▸ YOUR TASK:
Restate the full listing word for word and leave the pictures out.

++++

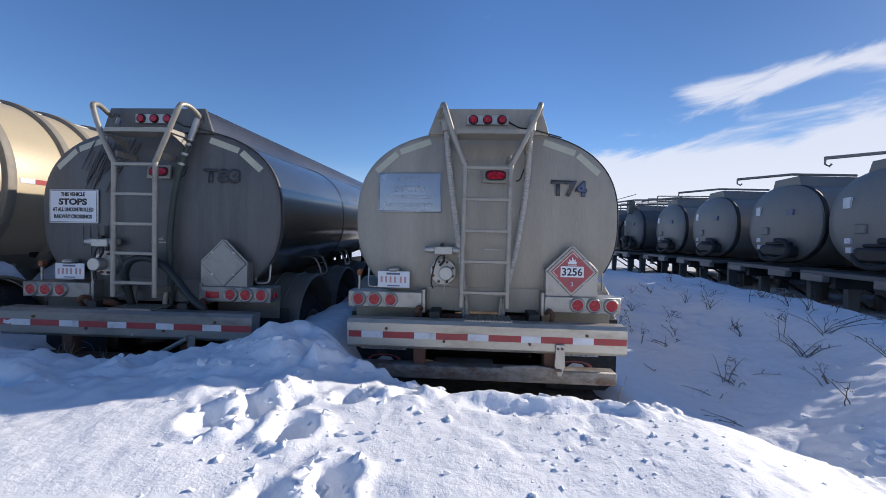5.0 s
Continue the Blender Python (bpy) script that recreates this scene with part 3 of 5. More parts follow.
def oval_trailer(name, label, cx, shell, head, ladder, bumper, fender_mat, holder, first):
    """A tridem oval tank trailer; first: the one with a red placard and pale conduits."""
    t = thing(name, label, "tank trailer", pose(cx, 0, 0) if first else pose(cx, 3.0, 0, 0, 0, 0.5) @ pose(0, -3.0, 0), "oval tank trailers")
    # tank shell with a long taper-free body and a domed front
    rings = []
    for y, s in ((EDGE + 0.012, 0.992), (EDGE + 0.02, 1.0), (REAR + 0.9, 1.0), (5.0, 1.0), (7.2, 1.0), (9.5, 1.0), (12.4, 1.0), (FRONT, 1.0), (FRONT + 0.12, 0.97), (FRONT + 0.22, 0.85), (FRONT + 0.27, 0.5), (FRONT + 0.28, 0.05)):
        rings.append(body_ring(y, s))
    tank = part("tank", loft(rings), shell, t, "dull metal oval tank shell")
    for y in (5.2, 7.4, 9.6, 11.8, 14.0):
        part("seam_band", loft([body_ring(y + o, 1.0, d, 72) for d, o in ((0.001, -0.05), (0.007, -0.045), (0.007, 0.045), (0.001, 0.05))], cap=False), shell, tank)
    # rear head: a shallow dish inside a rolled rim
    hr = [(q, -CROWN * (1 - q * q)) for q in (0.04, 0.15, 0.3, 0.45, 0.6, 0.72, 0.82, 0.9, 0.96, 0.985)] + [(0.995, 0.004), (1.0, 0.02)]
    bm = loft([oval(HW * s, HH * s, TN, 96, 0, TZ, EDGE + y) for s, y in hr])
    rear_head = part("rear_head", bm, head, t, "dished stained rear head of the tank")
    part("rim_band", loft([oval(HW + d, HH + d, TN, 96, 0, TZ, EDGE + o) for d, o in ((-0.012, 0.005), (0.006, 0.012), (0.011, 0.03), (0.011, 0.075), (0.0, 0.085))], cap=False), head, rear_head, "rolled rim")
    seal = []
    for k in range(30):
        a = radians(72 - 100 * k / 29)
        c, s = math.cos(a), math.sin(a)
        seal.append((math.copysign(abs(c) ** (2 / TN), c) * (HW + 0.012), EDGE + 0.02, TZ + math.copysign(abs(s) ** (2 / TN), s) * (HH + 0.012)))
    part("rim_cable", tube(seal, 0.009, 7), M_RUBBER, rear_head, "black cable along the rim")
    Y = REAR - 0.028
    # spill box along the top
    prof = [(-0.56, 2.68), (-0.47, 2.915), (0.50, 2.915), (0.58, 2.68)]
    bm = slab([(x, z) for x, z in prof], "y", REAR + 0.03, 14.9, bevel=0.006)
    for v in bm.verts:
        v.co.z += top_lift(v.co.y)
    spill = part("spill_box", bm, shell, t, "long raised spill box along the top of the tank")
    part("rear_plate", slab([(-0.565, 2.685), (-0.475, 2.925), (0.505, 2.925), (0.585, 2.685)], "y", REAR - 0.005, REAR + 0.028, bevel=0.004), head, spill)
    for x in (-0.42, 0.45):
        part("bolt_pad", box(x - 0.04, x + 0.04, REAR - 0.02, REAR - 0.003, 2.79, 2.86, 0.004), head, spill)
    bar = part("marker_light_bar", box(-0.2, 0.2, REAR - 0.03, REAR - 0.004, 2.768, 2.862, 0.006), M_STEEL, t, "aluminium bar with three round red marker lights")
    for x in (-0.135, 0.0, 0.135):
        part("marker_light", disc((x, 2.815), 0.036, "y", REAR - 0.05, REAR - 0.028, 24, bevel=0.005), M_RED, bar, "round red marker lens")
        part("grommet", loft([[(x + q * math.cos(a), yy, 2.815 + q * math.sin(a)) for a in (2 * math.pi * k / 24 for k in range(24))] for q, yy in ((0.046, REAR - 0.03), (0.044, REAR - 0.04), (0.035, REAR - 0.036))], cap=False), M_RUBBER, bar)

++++

▸ OUTPUT FOR THIS EXERCISE:
5.0 s
Continue the Blender Python (bpy) script that recreates this scene with part 3 of 5. More parts follow.
def oval_trailer(name, label, cx, shell, head, ladder, bumper, fender_mat, holder, first):
    """A tridem oval tank trailer; first: the one with a red placard and pale conduits."""
    t = thing(name, label, "tank trailer", pose(cx, 0, 0) if first else pose(cx, 3.0, 0, 0, 0, 0.5) @ pose(0, -3.0, 0), "oval tank trailers")
    # tank shell with a long taper-free body and a domed front
    rings = []
    for y, s in ((EDGE + 0.012, 0.992), (EDGE + 0.02, 1.0), (REAR + 0.9, 1.0), (5.0, 1.0), (7.2, 1.0), (9.5, 1.0), (12.4, 1.0), (FRONT, 1.0), (FRONT + 0.12, 0.97), (FRONT + 0.22, 0.85), (FRONT + 0.27, 0.5), (FRONT + 0.28, 0.05)):
        rings.append(body_ring(y, s))
    tank = part("tank", loft(rings), shell, t, "dull metal oval tank shell")
    for y in (5.2, 7.4, 9.6, 11.8, 14.0):
        part("seam_band", loft([body_ring(y + o, 1.0, d, 72) for d, o in ((0.001, -0.05), (0.007, -0.045), (0.007, 0.045), (0.001, 0.05))], cap=False), shell, tank)
    # rear head: a shallow dish inside a rolled rim
    hr = [(q, -CROWN * (1 - q * q)) for q in (0.04, 0.15, 0.3, 0.45, 0.6, 0.72, 0.82, 0.9, 0.96, 0.985)] + [(0.995, 0.004), (1.0, 0.02)]
    bm = loft([oval(HW * s, HH * s, TN, 96, 0, TZ, EDGE + y) for s, y in hr])
    rear_head = part("rear_head", bm, head, t, "dished stained rear head of the tank")
    part("rim_band", loft([oval(HW + d, HH + d, TN, 96, 0, TZ, EDGE + o) for d, o in ((-0.012, 0.005), (0.006, 0.012), (0.011, 0.03), (0.011, 0.075), (0.0, 0.085))], cap=False), head, rear_head, "rolled rim")
    seal = []
    for k in range(30):
        a = radians(72 - 100 * k / 29)
        c, s = math.cos(a), math.sin(a)
        seal.append((math.copysign(abs(c) ** (2 / TN), c) * (HW + 0.012), EDGE + 0.02, TZ + math.copysign(abs(s) ** (2 / TN), s) * (HH + 0.012)))
    part("rim_cable", tube(seal, 0.009, 7), M_RUBBER, rear_head, "black cable along the rim")
    Y = REAR - 0.028
    # spill box along the top
    prof = [(-0.56, 2.68), (-0.47, 2.915), (0.50, 2.915), (0.58, 2.68)]
    bm = slab([(x, z) for x, z in prof], "y", REAR + 0.03, 14.9, bevel=0.006)
    for v in bm.verts:
        v.co.z += top_lift(v.co.y)
    spill = part("spill_box", bm, shell, t, "long raised spill box along the top of the tank")
    part("rear_plate", slab([(-0.565, 2.685), (-0.475, 2.925), (0.505, 2.925), (0.585, 2.685)], "y", REAR - 0.005, REAR + 0.028, bevel=0.004), head, spill)
    for x in (-0.42, 0.45):
        part("bolt_pad", box(x - 0.04, x + 0.04, REAR - 0.02, REAR - 0.003, 2.79, 2.86, 0.004), head, spill)
    bar = part("marker_light_bar", box(-0.2, 0.2, REAR - 0.03, REAR - 0.004, 2.768, 2.862, 0.006), M_STEEL, t, "aluminium bar with three round red marker lights")
    for x in (-0.135, 0.0, 0.135):
        part("marker_light", disc((x, 2.815), 0.036, "y", REAR - 0.05, REAR - 0.028, 24, bevel=0.005), M_RED, bar, "round red marker lens")
        part("grommet", loft([[(x + q * math.cos(a), yy, 2.815 + q * math.sin(a)) for a in (2 * math.pi * k / 24 for k in range(24))] for q, yy in ((0.046, REAR - 0.03), (0.044, REAR - 0.04), (0.035, REAR - 0.036))], cap=False), M_RUBBER, bar)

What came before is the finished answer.